The ongoing research could yield new insights not only into future agricultural pest control practices, but also into neurobiology more broadly. Although they are both nematodes, SCN and Caenorhabditis elegans have different feeding behaviors, which resulted from a mutation that occurred sometime during their evolution. Once the nervous systems of these organisms are mapped, researchers will be able to compare their similarities and differences, which will have significant implications for the field of comparative connectomics.
“Since genetic sequences of many organisms have been sequenced over the last few decades, you can compare different species on the tree of life. Now you’ll be able to do the same thing for connectomics and begin to understand differences and similarities between different nervous systems,” said Varshney.
Varshney explains that SCN and Caenorhabditis elegans are evolutionarily close, while Ciona intestinalis is quite far away from them on the evolutionary tree. When their connectomes are compared, researchers might find a deeply preserved evolutionary trait or an expression of convergent evolution (wherein similar traits independently evolve multiple times). Knowing if, when, why, and how evolution has happened would offer major insights into the fundamental principles governing nervous systems. Comparing the SCN connectome with those of Caenorhabditis elegans and other species could lead to insights into how nervous systems evolve to meet new challenges.
Soybean cyst nematodes aren’t the only pests that the research may be able to combat.
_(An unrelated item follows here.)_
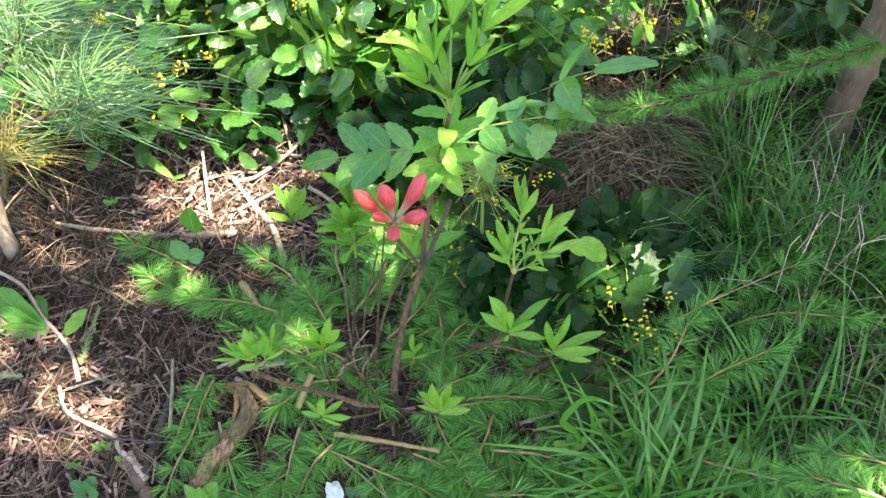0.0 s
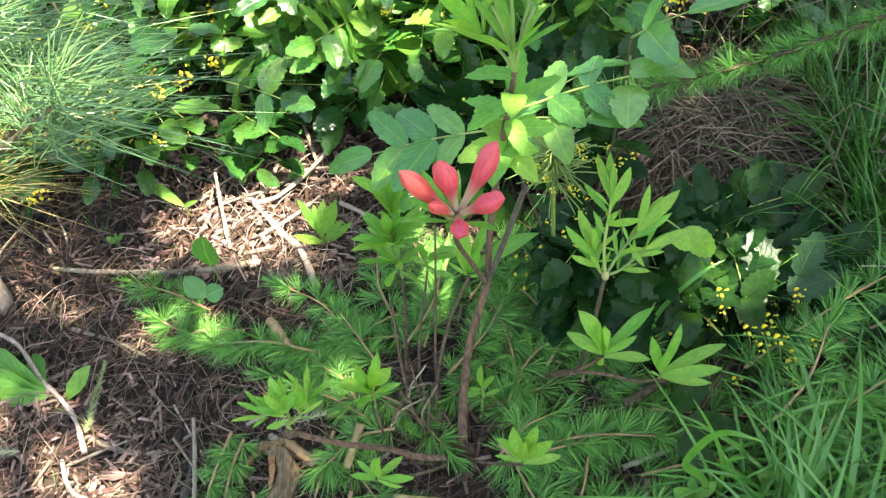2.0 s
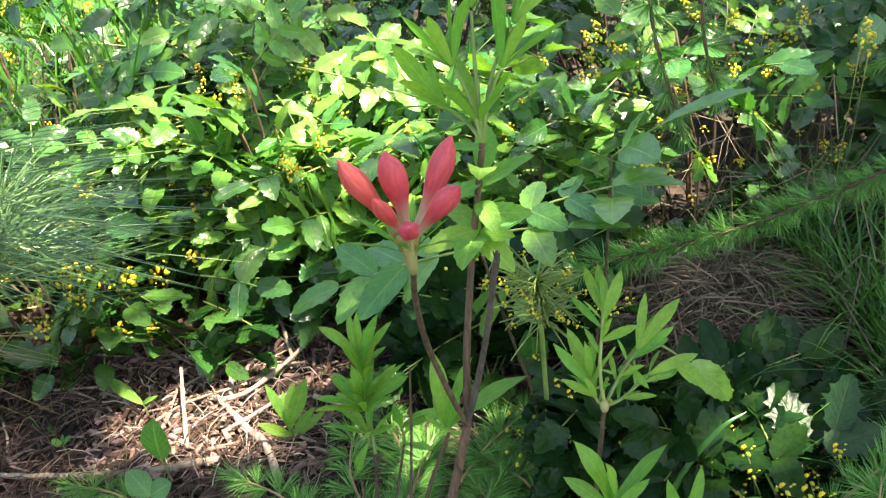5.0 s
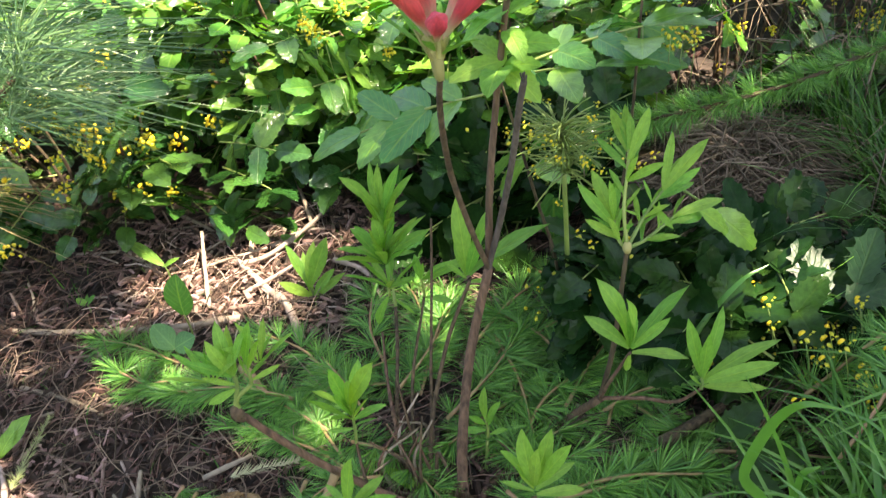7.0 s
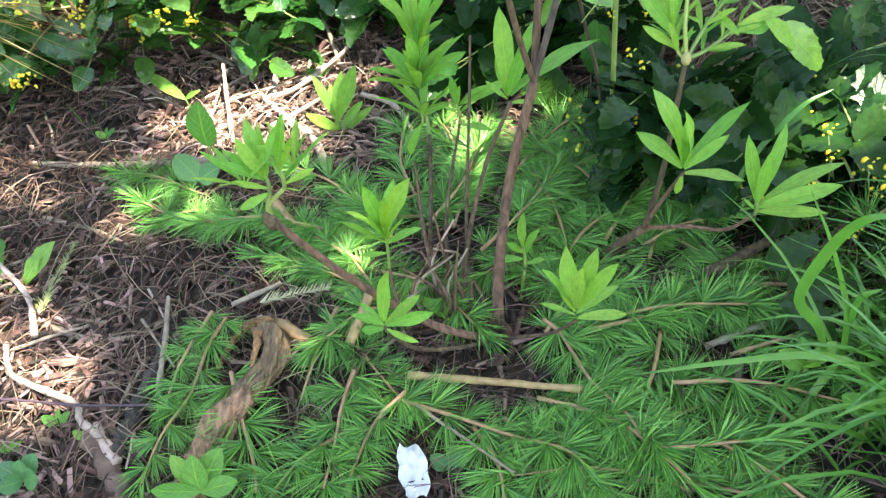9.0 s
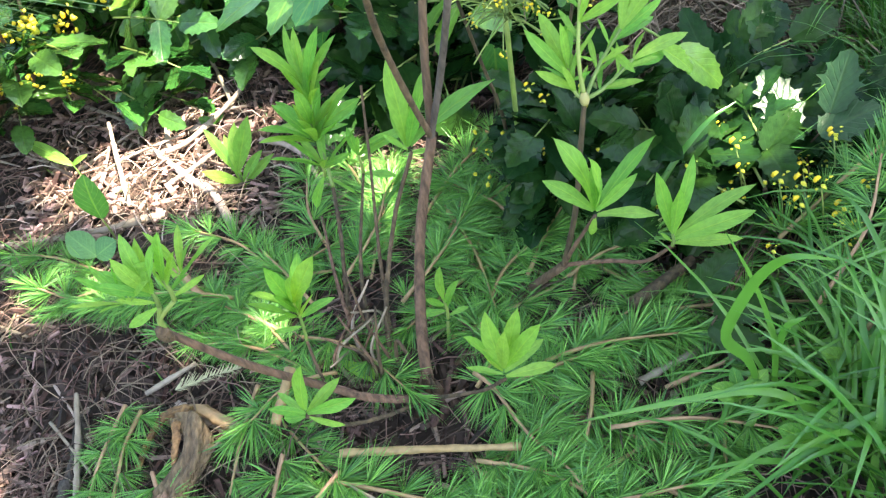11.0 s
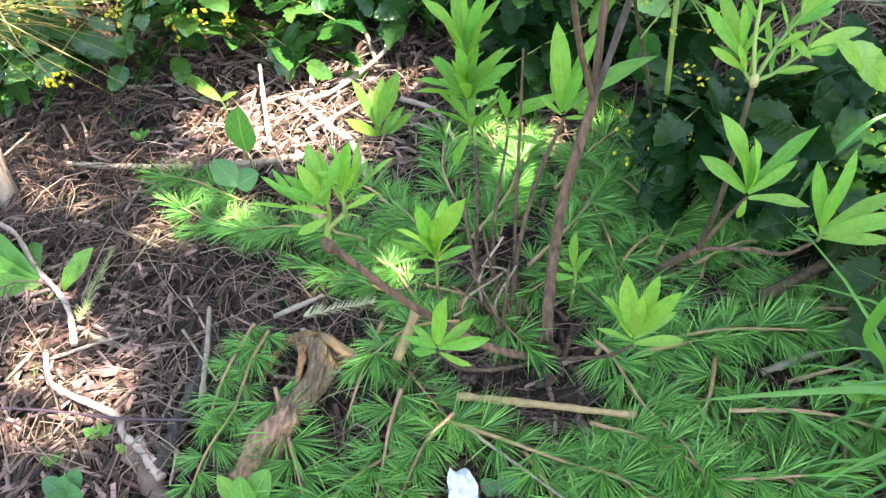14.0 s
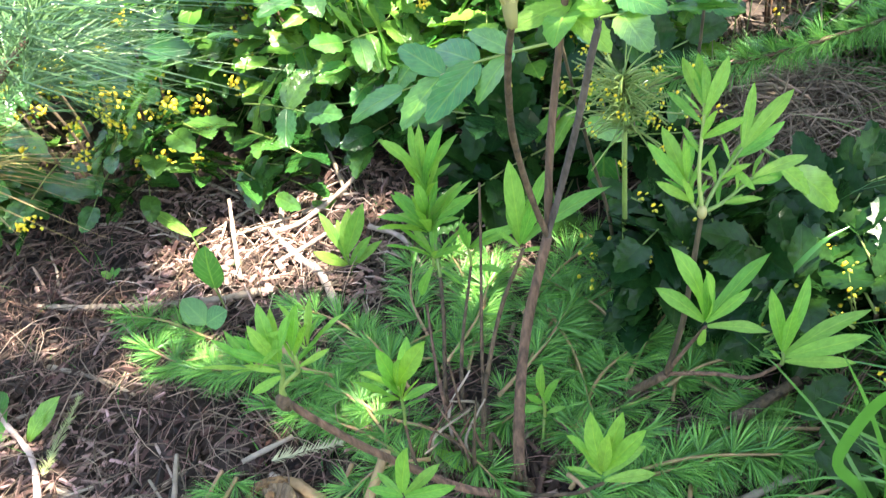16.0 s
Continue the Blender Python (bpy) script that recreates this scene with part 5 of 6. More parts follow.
def tall_leaves():
    """Single stems of the oregon grape that reach up beside the azalea."""
    base = on_bed(0.0, 0.79)
    shrub = thing("oregon_grape", base, "slender oregon grape shoot with fresh serrated leaves", "shrub", "oregon grape shrubs")
    top = Vector((-0.025, 0.735, 0.37))
    part("stem", tube("stem", [Vector((0, 0, -0.01)), Vector((0.012, 0.785, 0.14)) - base, Vector((-0.004, 0.77, 0.24)) - base, top - base], 0.0021, 0.0013, M_BARK, 6, 0.05), shrub)
    compound(shrub, base, top + Vector((0, 0, -0.01)), (-1, 0.12, -0.12), 0.125, 3, 0.054, YOUNG, 31, (0, -0.35, 1), ahead=0.8)
    compound(shrub, base, top, (0.6, -0.2, 0.15), 0.08, 2, 0.045, YOUNG, 32)
    compound(shrub, base, top + Vector((0.02, 0, 0.01)), (1, 0.1, 0.25), 0.10, 2, 0.045, YOUNG, 33)
    t2 = Vector((0.10, 0.79, 0.40))
    part("stem", tube("stem", [Vector((0.06, 0.01, -0.01)), Vector((0.068, 0.81, 0.14)) - base, Vector((0.088, 0.80, 0.26)) - base, t2 - base], 0.0018, 0.0011, M_BARK, 6, 0.05), shrub)
    compound(shrub, base, t2, (0.3, -0.1, 0.25), 0.06, 1, 0.066, YOUNG, 34)
    compound(shrub, base, t2 - Vector((0, 0, 0.02)), (-0.1, -0.5, 0.1), 0.05, 1, 0.060, YOUNG, 35)
    # spent raceme: a brush of thin green stalks with a few buds
    rg = random.Random(5)
    r0 = Vector((0.022, 0.742, 0.292))
    part("stem", tube("stem", [Vector((0.02, -0.01, 0.0)), r0 - base], 0.0026, 0.002, M_STALK, 6), shrub)
    for k in range(170):
        a = rg.uniform(0, 6.3)
        d = Vector((math.cos(a), math.sin(a), rg.uniform(-0.5, 1.0))).normalized()
        q = r0 + Vector((0, 0, rg.uniform(-0.02, 0.03)))
        L = rg.uniform(0.018, 0.05)
        part("flower_stalk", tube("flower_stalk", [q - base, q + d * L * 0.5 - base + Vector((0, 0, 0.003)), q + d * L - base], 0.0007, 0.0006, M_STALK, 4, 0, 2), shrub)
        if k % 4 == 0:
            part("blossom", BLOOMS[3], shrub, aim(q + d * L - base, d, (0, 0, 1), 0.4), "small yellow flower cluster")
    for x, y, z in ((0.089, 0.776, 0.25), (0.10, 0.80, 0.235), (0.11, 0.79, 0.25), (0.03, 0.72, 0.22), (0.04, 0.715, 0.21)):
        part("blossom", BLOOMS[3], shrub, aim(Vector((x, y, z)) - base, (0, -0.3, 1), (0, 1, 0), 0.55), "small yellow flower cluster")
    for x, y, z in ((0.193, 1.03, 0.262), (0.21, 1.04, 0.25), (0.18, 1.03, 0.275), (-0.238, 1.09, 0.306), (-0.225, 1.09, 0.30), (-0.25, 1.10, 0.315), (0.46, 1.10, 0.37), (0.47, 1.10, 0.355)):
        q = Vector((x, y, z))
        st = part("flower_stalk", tube("flower_stalk", [Vector((x, y + 0.05, 0.10)) - base, q - base], 0.0009, 0.0007, M_STALK, 4, 0, 2), shrub)
        part("blossom", BLOOMS[rg.randrange(3)], st, aim(q - base, (rg.uniform(-0.4, 0.4), -0.3, 1), (0, 1, 0), 0.8), "small yellow flower cluster")
    # broad serrated leaf hanging behind the right-hand rosette
    compound(shrub, base, (0.112, 0.69, 0.272), (0.7, -0.2, -0.5), 0.03, 0, 0.052, YOUNG, 36, (0.2, -0.7, 0.7))
    compound(shrub, base, (0.024, 0.905, 0.175), (-0.05, -0.1, -0.8), 0.012, 0, 0.062, YOUNG, 37, (0.0, -1.0, 0.3))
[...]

Schroeder believes that because other plant parasitic nematodes are similar from an evolutionary standpoint and in feeding habits, the information gathered about the SCN connectome can help farmers in other ways.
“My hope is that by being able to describe the connectome of SCN we can translate that to other plant parasitic nematodes,” said Schroeder. “For some of these other species, there are no resistant varietal options for farmers, so I’m optimistic that some of this information can be translatable to other plant parasitic nematodes.”